Aim of the task> Using the listing beneath this task, count the lines with the word "recreates" and write only the result.

##### Material provided #####

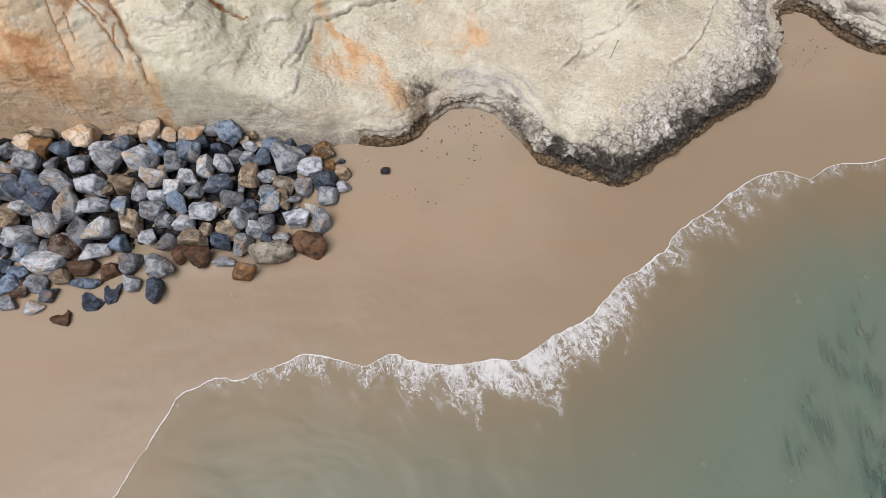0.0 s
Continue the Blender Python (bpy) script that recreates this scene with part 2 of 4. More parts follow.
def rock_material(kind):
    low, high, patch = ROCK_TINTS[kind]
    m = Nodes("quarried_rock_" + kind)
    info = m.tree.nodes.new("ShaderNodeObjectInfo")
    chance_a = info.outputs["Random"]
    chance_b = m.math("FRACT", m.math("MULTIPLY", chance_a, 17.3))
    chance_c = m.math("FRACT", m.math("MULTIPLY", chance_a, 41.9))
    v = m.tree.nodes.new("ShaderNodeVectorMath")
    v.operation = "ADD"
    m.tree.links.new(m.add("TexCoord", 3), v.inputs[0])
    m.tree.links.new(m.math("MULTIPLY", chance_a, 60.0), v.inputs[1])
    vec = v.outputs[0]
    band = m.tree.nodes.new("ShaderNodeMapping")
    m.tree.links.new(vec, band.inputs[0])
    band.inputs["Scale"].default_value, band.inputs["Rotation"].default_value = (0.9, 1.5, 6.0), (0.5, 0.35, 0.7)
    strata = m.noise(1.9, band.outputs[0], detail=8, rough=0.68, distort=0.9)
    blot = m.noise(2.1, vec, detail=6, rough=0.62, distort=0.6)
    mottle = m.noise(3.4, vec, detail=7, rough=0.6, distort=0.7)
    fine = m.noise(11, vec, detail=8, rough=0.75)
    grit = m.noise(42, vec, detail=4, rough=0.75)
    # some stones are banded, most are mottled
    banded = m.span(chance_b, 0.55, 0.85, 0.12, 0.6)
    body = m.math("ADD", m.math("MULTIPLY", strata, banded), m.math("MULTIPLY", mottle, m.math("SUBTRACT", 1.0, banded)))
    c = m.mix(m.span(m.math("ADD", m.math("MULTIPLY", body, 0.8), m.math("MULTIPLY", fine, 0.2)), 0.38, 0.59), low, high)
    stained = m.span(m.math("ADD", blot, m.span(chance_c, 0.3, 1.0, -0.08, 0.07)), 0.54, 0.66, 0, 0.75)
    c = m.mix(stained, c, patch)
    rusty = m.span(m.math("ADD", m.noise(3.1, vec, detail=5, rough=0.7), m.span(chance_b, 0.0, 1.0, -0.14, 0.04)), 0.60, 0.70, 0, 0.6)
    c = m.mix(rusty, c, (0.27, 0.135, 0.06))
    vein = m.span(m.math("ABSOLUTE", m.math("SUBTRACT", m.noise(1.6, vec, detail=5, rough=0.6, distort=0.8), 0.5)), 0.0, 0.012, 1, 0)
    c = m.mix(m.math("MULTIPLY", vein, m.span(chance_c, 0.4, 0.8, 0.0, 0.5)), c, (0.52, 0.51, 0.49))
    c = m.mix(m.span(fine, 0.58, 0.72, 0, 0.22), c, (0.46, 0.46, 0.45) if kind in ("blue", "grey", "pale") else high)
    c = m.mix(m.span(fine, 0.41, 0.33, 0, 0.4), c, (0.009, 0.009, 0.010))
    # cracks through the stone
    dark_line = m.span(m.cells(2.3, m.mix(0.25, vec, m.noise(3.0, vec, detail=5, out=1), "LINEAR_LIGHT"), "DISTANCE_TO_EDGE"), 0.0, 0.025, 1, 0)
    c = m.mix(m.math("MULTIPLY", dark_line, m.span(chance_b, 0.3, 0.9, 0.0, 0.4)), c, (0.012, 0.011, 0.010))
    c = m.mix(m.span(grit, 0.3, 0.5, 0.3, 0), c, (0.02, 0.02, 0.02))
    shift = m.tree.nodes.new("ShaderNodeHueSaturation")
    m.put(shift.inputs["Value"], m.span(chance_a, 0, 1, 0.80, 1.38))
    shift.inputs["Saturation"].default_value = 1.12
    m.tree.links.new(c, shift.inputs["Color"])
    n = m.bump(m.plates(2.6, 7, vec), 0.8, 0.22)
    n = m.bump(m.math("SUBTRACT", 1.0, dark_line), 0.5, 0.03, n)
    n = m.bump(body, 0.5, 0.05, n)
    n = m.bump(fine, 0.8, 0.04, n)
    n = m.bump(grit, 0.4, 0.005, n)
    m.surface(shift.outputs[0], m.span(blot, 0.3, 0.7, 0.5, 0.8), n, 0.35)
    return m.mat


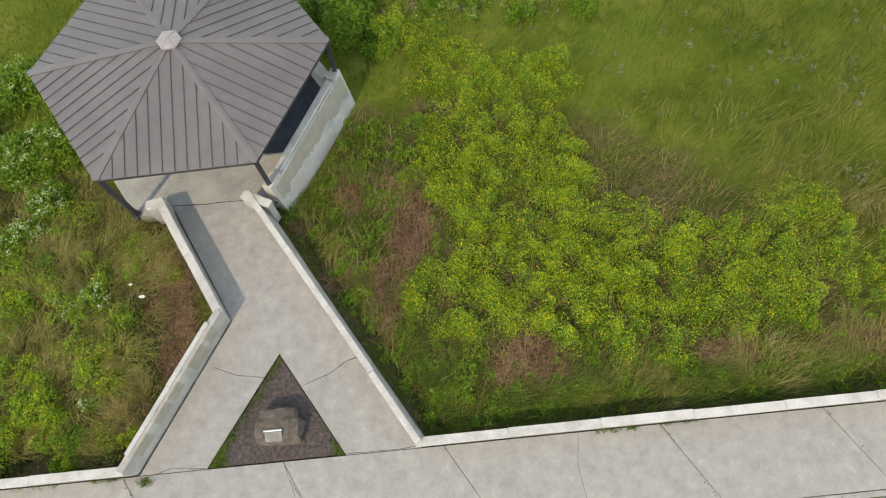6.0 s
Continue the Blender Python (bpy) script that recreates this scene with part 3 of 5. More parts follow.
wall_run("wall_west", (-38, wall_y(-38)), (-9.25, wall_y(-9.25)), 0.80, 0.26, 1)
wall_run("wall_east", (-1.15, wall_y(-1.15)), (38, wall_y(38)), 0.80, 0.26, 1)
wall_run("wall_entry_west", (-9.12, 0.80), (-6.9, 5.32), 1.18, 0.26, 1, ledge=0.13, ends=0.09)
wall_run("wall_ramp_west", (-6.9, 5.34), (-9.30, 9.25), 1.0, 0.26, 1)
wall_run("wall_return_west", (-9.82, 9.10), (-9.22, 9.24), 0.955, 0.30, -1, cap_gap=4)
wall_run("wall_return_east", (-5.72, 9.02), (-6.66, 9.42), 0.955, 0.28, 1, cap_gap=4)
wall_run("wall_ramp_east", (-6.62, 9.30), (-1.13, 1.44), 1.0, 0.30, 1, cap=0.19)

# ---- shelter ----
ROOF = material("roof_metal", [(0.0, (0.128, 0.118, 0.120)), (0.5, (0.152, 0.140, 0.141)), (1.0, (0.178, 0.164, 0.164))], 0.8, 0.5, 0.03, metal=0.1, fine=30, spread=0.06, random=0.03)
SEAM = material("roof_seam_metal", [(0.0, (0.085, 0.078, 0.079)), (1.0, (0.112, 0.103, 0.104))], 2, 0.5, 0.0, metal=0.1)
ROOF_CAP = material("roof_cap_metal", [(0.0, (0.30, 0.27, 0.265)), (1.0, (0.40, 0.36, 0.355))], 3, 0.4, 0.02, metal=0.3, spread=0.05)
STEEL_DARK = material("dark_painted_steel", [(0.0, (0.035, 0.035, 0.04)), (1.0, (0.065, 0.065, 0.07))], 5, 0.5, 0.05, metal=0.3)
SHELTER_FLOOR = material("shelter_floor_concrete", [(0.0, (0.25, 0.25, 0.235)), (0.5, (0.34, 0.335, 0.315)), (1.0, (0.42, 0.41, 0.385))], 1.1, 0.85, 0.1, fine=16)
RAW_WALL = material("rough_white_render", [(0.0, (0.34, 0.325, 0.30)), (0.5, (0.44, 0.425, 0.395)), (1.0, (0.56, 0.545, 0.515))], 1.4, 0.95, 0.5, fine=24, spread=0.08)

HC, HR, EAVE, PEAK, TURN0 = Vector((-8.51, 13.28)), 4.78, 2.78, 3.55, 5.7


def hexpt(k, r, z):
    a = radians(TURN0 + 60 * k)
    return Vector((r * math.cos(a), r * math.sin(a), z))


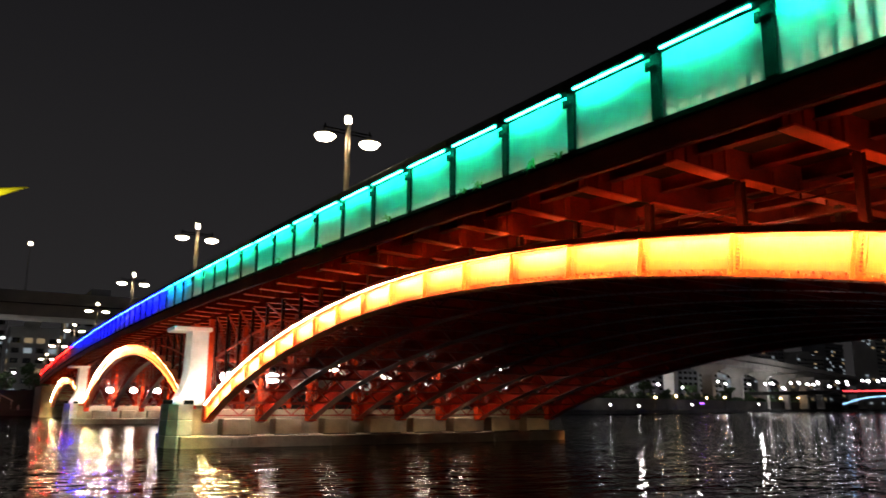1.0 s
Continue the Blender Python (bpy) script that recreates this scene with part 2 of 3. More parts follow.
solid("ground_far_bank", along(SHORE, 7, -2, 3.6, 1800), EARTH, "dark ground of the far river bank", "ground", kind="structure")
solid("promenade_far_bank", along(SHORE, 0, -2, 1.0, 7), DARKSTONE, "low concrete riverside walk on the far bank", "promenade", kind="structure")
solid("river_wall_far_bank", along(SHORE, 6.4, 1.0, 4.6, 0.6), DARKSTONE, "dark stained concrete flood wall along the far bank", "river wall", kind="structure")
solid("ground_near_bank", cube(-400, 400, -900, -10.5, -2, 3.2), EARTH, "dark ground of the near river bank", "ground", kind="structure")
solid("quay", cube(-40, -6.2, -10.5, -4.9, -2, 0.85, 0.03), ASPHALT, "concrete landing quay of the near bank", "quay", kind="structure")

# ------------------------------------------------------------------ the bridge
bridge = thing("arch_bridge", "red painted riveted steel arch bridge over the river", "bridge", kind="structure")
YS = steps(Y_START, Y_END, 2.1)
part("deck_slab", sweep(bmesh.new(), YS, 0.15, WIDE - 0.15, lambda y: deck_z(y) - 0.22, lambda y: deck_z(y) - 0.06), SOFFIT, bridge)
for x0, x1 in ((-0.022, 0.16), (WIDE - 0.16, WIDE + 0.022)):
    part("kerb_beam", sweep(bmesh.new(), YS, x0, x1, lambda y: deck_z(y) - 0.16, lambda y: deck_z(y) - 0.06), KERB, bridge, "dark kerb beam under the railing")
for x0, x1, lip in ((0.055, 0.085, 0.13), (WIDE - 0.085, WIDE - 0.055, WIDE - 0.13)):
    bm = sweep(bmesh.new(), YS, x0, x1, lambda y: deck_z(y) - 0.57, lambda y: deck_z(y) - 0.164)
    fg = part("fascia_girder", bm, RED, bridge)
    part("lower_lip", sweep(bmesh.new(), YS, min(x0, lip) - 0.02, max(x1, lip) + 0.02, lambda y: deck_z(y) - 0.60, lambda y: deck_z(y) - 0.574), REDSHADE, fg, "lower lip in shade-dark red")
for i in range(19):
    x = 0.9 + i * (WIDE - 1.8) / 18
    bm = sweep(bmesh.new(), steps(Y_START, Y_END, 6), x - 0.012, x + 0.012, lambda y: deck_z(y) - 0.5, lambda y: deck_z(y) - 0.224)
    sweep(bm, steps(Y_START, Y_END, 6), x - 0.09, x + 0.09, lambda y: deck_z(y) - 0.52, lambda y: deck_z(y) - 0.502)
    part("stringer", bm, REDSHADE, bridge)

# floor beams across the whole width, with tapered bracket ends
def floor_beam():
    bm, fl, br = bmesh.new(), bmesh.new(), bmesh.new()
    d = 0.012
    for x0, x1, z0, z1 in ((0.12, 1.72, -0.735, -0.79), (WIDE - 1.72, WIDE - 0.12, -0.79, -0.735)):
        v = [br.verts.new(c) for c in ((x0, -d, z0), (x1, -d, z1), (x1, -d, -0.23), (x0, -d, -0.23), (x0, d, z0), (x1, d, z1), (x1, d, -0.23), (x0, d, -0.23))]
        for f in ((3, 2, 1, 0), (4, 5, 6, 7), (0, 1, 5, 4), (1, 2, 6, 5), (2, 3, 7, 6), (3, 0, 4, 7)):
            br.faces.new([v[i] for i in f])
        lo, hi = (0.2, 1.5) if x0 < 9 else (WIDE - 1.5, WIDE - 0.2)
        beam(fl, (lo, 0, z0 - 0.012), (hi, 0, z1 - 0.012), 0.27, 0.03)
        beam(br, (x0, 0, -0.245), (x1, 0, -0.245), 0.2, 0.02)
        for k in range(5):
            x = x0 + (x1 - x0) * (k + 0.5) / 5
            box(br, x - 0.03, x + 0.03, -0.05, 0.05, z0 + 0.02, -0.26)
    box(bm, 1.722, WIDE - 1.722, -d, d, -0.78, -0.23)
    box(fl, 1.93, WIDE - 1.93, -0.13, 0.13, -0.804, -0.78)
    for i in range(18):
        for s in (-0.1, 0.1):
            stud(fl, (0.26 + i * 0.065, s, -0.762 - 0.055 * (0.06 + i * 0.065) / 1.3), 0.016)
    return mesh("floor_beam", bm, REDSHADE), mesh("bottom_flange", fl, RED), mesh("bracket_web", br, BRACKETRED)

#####

Right answer> 3